The viability of the technology is being tested further by the United States Army. In a July 3, 2017, press release, further plans were announced to test the proprietary system developed by Houston-based Commercial Hydrogen, Inc. The Army will determine whether the system lowers emissions and improves diesel fuel economy.

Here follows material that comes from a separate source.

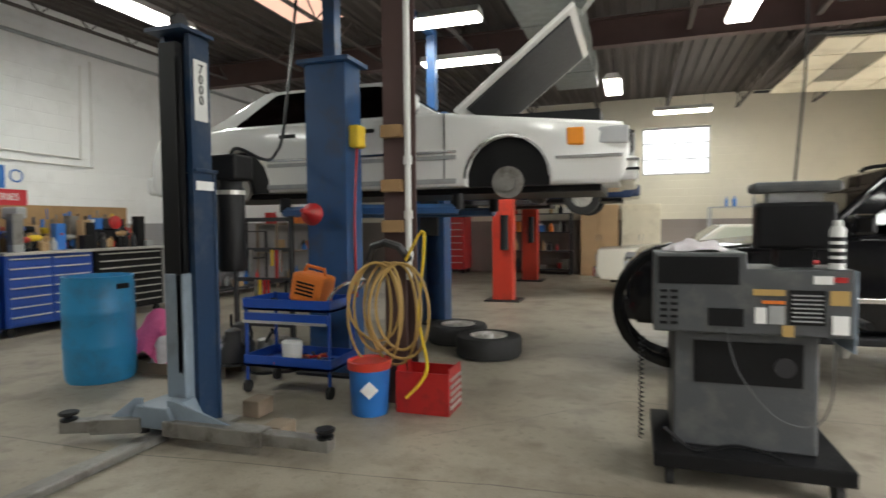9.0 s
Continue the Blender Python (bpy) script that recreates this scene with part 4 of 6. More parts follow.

According to Robert Kennedy, the Air Program Manager in the DPW Environmental Division at Fort Hood in Texas, early results looked promising. He reported a 15.3 percent increase in fuel economy when the system was tested on a 2000 FL80 oil truck.

How Does it Work?

Hydrogen is injected into the air before it enters the combustion chamber of a specially modified diesel engine. The injection of hydrogen into the combustion chamber accelerates the burn rate of the diesel fuel. The process simultaneously results in lower emissions and more power - the perfect tandem. In one SAE test, hydrocarbons, carbon monoxide and nitrogen oxide levels all declined. Hydrogen injection systems are available as aftermarket add-ons to existing post-1980 diesel engines.

How Is Hydrogen Obtained?

The simple answer - electrolysis. The process synthesizes hydrogen taken from water vapor in the atmosphere. It is a low-pressure process which contrasts with the high-pressure storage of hydrogen necessary for fuel cell-based systems.